INSIDER’S HONG KONG
Guest post by Hong-Konger, coffee addict and food and drink journalist Charmaine Mok
I’m originally from Calgary, Canada, but since I haven’t been back there for 17 years, I consider myself a half Hong Konger, half Londoner - my family is from the former, and it’s where I now live (again) after spending the last seven years in London.
Eat with the locals at shops and dai pai dongs whose ownership spans decades – tofu-phobes might just change their minds after a bowl of the silkiest tofu-fa dessert at Kung Wo Soybean Factory, a rustic local joint famed for its beany products.
Tak Hing Lung, hidden behind the market stalls in North Point’s Marble Road, is its equal on the island side.
Or have a scrambled egg sandwich and macaroni-in-soup breakfast at the chaotic Australian Dairy Company (note: it has nothing to do with the Aussies), where the scarily-efficient waiters can clear the tables and take your order at the same time.
The streets are lined with so much to see – take the rusting facades of the old Yau Ma Tei Wholesale Fruit Market, which still runs in the wee hours of the morning.
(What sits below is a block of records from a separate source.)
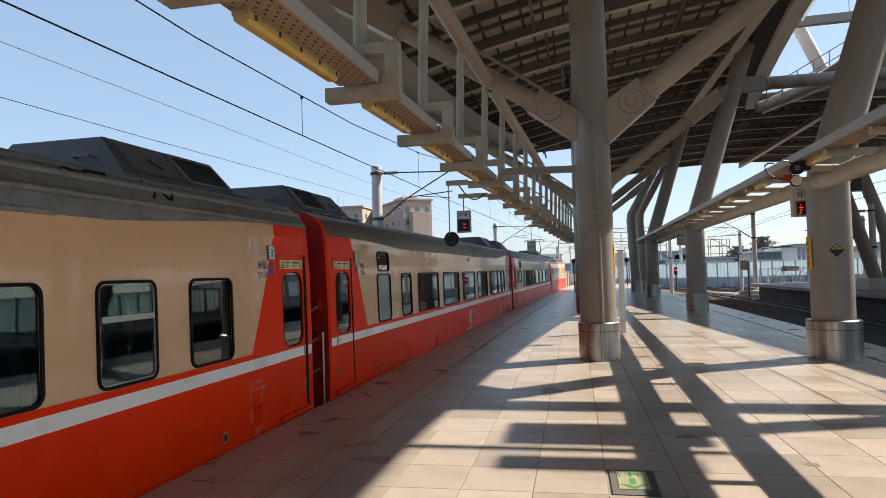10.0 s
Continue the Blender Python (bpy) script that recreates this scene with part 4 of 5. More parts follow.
# Edge girders: the left fascia, the box along the crown's opening, its far end pipe.
for a, b in zip(range(-25, 62, 3), range(-22, 65, 3)):
    b = min(b, 62)
    za, zb = roof_z(left_edge(a), a), roof_z(left_edge(b), b)
    part("fascia_panel", beam((left_edge(a), a + 0.01, za + 0.1), (left_edge(b), b - 0.01, zb + 0.1), 0.1, 0.55), M_STEEL, canopy)
rings = []
for k in range(32):
    y = ROOF_Y0 + 2.0 * k
    a, z = left_edge(y), roof_z(left_edge(y) + 0.7, y) - 0.15
    rings.append([(a + 0.05, y, z), (a + 1.5, y, z + 0.1), (a + 1.5, y, z + 0.13), (a + 0.05, y, z + 0.03)])
# Soffit takes a paler colour in place of the sky light on it.
part("fascia_soffit", add_loft(bmesh.new(), rings), M_PANEL, canopy, "eaves soffit with sky light in its pale grey")
for a, b in [(v, v + 2.4) for v in np.arange(-20.0, 37.5, 2.4)]:
    b = min(b, SLOT_Y1)
    xa, xb = slot_left(a), slot_left(b)
    part("crown_box", beam((xa, a + 0.006, roof_z(xa, a) - 0.06), (xb, b - 0.006, roof_z(xb, b) - 0.06), 0.54, 0.8), M_GIRDER, canopy, "box girder panel with bounced light in its pale colour")
    part("crown_lip", beam((xa + 0.29, a + 0.006, roof_z(xa, a) - 0.2), (xb + 0.29, b - 0.006, roof_z(xb, b) - 0.2), 0.04, 0.4), M_PANEL, canopy, "grey lip plate along the opening")
    # Near-black colour stands in for deep shade in the gap.
    part("crown_shade_strip", beam((xa - 0.62, a + 0.006, roof_z(xa, a) + 0.0), (xb - 0.62, b - 0.006, roof_z(xb, b) + 0.0), 0.68, 0.5), M_BATTEN, canopy, "dark strip with the shade of the gap beside the box girder in its colour")
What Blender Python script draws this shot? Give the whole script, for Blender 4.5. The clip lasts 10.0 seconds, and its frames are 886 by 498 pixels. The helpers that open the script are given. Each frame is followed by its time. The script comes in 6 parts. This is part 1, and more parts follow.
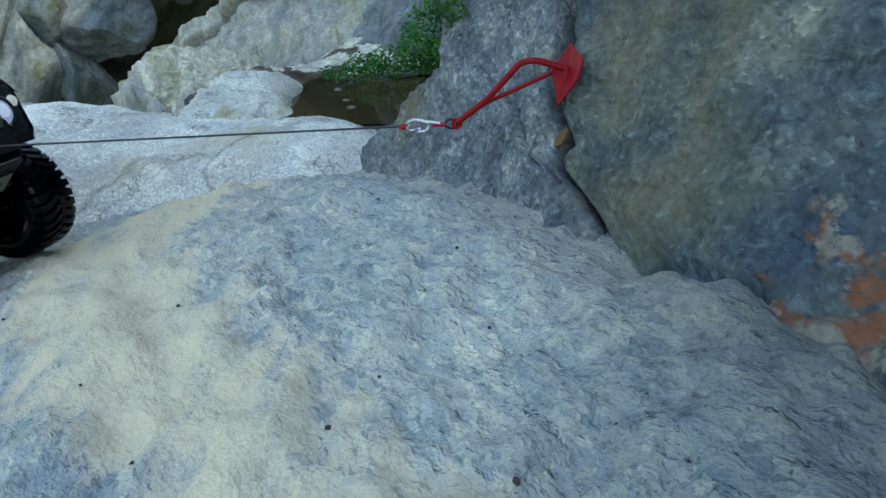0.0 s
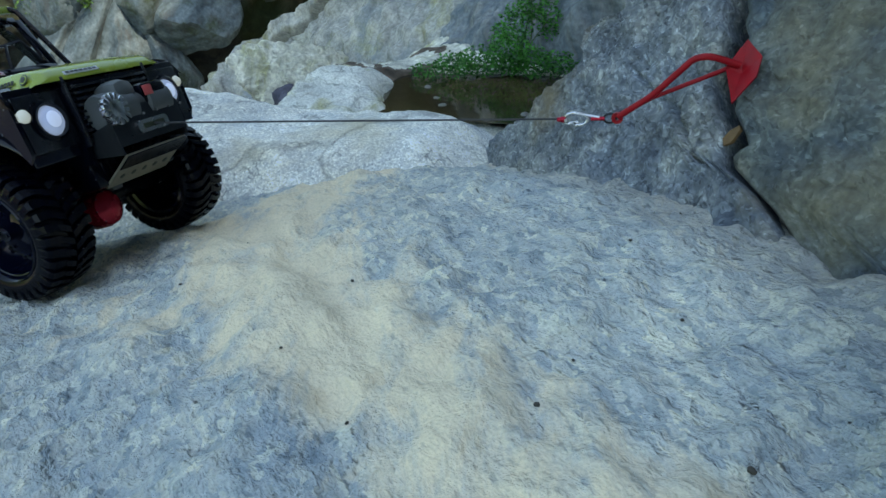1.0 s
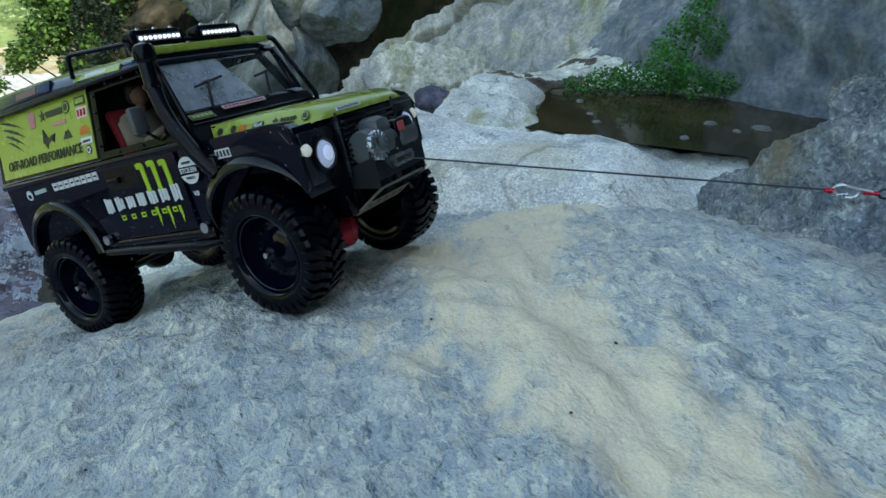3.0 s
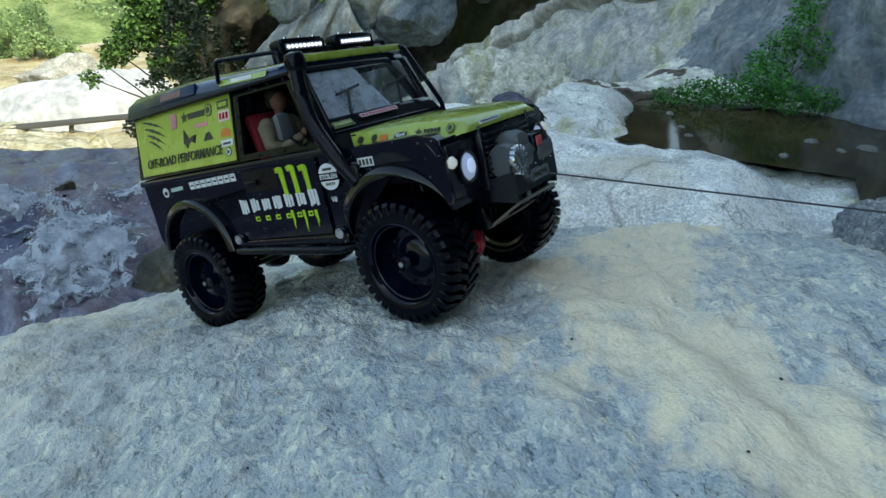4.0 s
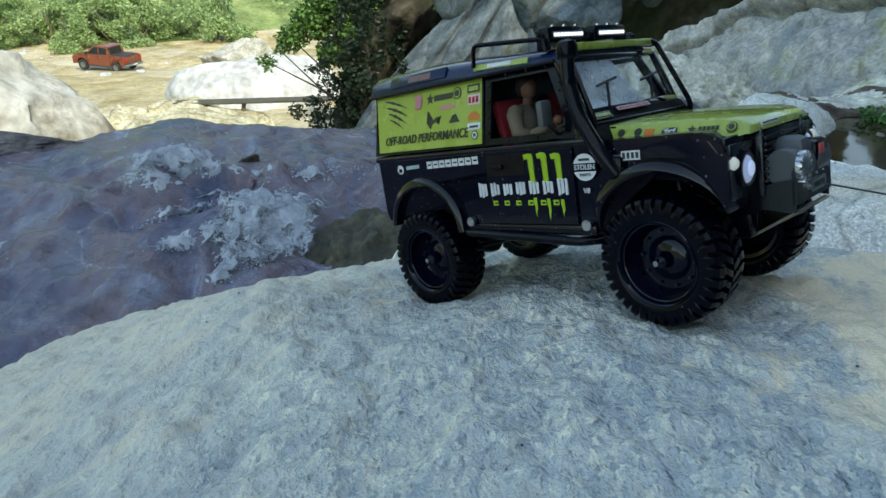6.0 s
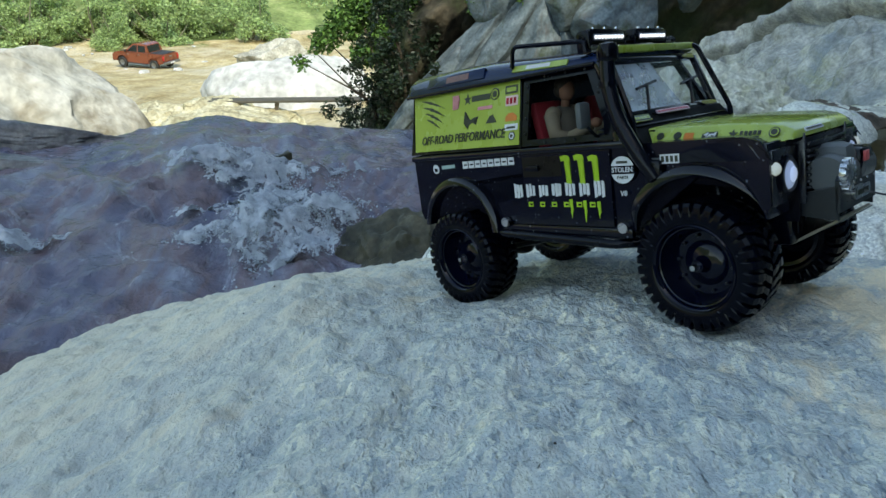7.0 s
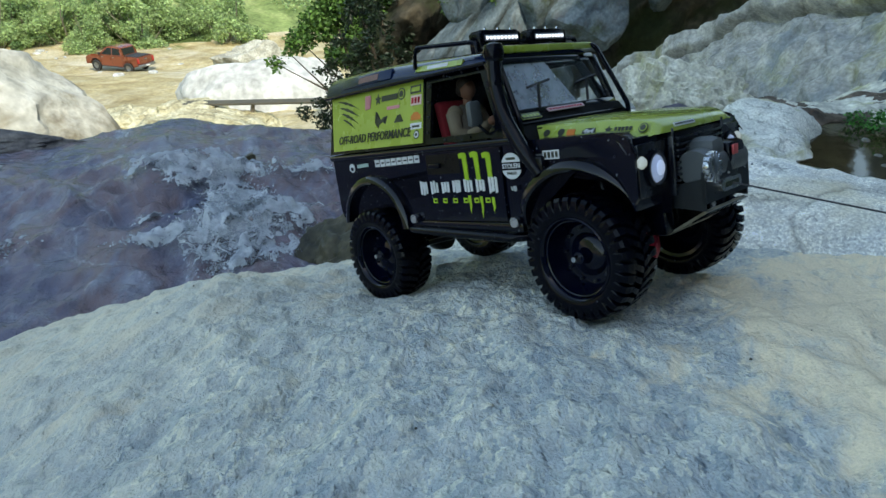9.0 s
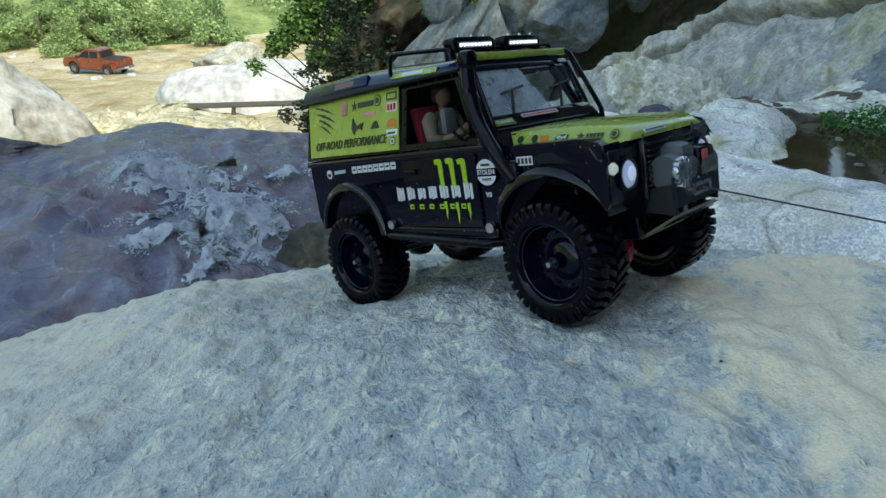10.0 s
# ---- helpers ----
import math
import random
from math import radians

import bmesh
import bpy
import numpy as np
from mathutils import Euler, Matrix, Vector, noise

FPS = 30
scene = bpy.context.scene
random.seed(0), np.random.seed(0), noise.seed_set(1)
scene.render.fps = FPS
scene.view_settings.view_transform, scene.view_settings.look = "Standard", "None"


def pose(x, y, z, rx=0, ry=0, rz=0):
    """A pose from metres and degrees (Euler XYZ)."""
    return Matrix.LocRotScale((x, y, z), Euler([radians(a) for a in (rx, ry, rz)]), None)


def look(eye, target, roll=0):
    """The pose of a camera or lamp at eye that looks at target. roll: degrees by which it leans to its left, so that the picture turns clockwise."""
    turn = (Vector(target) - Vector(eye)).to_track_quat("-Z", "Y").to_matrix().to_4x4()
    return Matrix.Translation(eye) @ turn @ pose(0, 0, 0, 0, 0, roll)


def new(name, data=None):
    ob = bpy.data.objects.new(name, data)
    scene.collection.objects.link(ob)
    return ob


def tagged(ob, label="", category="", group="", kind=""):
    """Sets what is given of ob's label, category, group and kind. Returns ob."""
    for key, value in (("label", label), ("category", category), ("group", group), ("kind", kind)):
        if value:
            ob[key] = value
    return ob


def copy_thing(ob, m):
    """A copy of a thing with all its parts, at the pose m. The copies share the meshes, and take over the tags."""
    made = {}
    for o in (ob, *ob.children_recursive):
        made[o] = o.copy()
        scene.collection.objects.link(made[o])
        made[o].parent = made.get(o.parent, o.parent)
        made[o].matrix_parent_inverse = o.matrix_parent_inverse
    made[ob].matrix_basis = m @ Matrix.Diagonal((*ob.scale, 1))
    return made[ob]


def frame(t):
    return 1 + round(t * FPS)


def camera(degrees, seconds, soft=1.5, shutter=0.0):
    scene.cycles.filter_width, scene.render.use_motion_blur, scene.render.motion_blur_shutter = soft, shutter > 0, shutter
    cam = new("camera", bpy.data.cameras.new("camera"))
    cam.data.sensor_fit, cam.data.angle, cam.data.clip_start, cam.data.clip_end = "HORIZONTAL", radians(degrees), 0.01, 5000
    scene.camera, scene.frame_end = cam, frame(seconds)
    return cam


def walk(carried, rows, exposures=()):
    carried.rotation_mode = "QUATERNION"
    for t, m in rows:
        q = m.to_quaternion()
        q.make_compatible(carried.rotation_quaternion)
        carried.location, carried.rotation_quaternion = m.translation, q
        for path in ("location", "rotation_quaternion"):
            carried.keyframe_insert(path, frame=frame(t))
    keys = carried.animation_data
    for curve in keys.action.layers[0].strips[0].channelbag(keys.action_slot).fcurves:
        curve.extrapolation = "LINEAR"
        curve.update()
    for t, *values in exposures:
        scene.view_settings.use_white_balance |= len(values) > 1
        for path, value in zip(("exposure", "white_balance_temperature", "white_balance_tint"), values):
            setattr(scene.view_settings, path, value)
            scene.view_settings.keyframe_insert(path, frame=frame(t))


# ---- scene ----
cam = camera(69.2, 10.0)
PATH = [
    (0, (0.052, 0.057, 0.543), (-0.026, 1.82, -0.397), -0.4),
    (0.5, (0.018, 0.048, 0.54), (-0.143, 1.808, -0.397), -0.1),
    (1, (-0.016, 0.042, 0.537), (-0.276, 1.791, -0.397), 0.2),
    (1.5, (-0.047, 0.038, 0.544), (-0.402, 1.771, -0.388), 0.4),
    (2, (-0.072, 0.035, 0.554), (-0.511, 1.75, -0.376), 0.5),
    (2.2, (-0.082, 0.031, 0.561), (-0.552, 1.735, -0.376), 0.4),
    (3.3, (-0.136, 0.023, 0.575), (-0.753, 1.679, -0.362), 1.0),
    (3.5, (-0.147, 0.019, 0.574), (-0.799, 1.664, -0.358), 0.9),
    (4, (-0.182, 0.008, 0.58), (-0.925, 1.613, -0.354), 1.1),
    (4.5, (-0.215, -0.007, 0.581), (-1.061, 1.545, -0.356), 1.3),
    (5, (-0.241, -0.022, 0.579), (-1.187, 1.468, -0.361), 1.4),
    (5.5, (-0.257, -0.036, 0.574), (-1.28, 1.401, -0.368), 1.5),
    (6, (-0.268, -0.047, 0.569), (-1.346, 1.348, -0.374), 1.6),
    (6.2, (-0.273, -0.05, 0.567), (-1.368, 1.331, -0.378), 1.7),
    (7.3, (-0.265, -0.057, 0.57), (-1.417, 1.281, -0.37), 1.8),
    (7.5, (-0.257, -0.052, 0.573), (-1.41, 1.283, -0.371), 1.7),
    (8, (-0.23, -0.034, 0.573), (-1.38, 1.304, -0.37), 1.8),
    (8.5, (-0.207, -0.021, 0.572), (-1.336, 1.337, -0.367), 1.7),
    (9, (-0.201, -0.019, 0.574), (-1.304, 1.362, -0.363), 1.8),
    (9.5, (-0.198, -0.016, 0.58), (-1.28, 1.383, -0.354), 1.8),
    (10, (-0.195, -0.015, 0.58), (-1.261, 1.397, -0.353), 1.8),
]
walk(cam, [(t, look(eye, target, roll)) for t, eye, target, roll in PATH], exposures=[(0.0, 1.68, 7900, 0), (1.5, 1.63, 7900, 0), (4.5, 1.59, 7900, 0), (8.5, 1.51, 7900, 0), (10.0, 1.51, 7900, 0)])

# ---- world, sun ----
SUN_DIR = Vector((0.80, -0.42, 1.05)).normalized()
world = bpy.data.worlds.new("world")
scene.world = world
world.use_nodes = True
wn = world.node_tree
sky = wn.nodes.new("ShaderNodeTexSky")
sky.sky_type = 'NISHITA'
sky.sun_disc = False
sky.sun_elevation = math.asin(SUN_DIR.z)
sky.sun_rotation = math.atan2(SUN_DIR.x, SUN_DIR.y)
sky.air_density, sky.dust_density, sky.ozone_density = 1.0, 0.6, 1.0
wn.links.new(sky.outputs[0], wn.nodes["Background"].inputs[0])
wn.nodes["Background"].inputs[1].default_value = 0.15
sun = new("sun", bpy.data.lights.new("sun", 'SUN'))
sun.data.energy, sun.data.angle, sun.data.color = 1.3, radians(0.6), (1.0, 0.98, 0.96)
sun.matrix_world = look(SUN_DIR * 30, (0, 0, 0))


# ---- materials ----
def mat(name):
    m = bpy.data.materials.new(name)
    m.use_nodes = True
    return m, m.node_tree, m.node_tree.nodes["Principled BSDF"]


def node(nt, kind, **values):
    n = nt.nodes.new(kind)
    for k, v in values.items():
        n.inputs[k.replace("_", " ")].default_value = v
    return n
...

It’s in close proximity to a former Art Deco-style soft-porn cinema, which has recently relaunched as a venue for classic Chinese opera - still hitting those high notes, then.
Hong Kong isn’t just about Blade Runner-esque skyscrapers; one of my favourite getaway spots is further up north in the mountains, Tai Mo Shan to be exact, though I’m there more for the old-school dim sum at Choi Lung than the hiking trails (which are excellent, I hear). It isn’t always easy living here – high rents, pollution, a shambles of a government to name a few vices – but every time someone comes to visit me and I get to play tour guide, I’m again reminded about how much this petit island has up its silk sleeve. Hopefully my recommendations will show you the lesser-seen side of Hong Kong.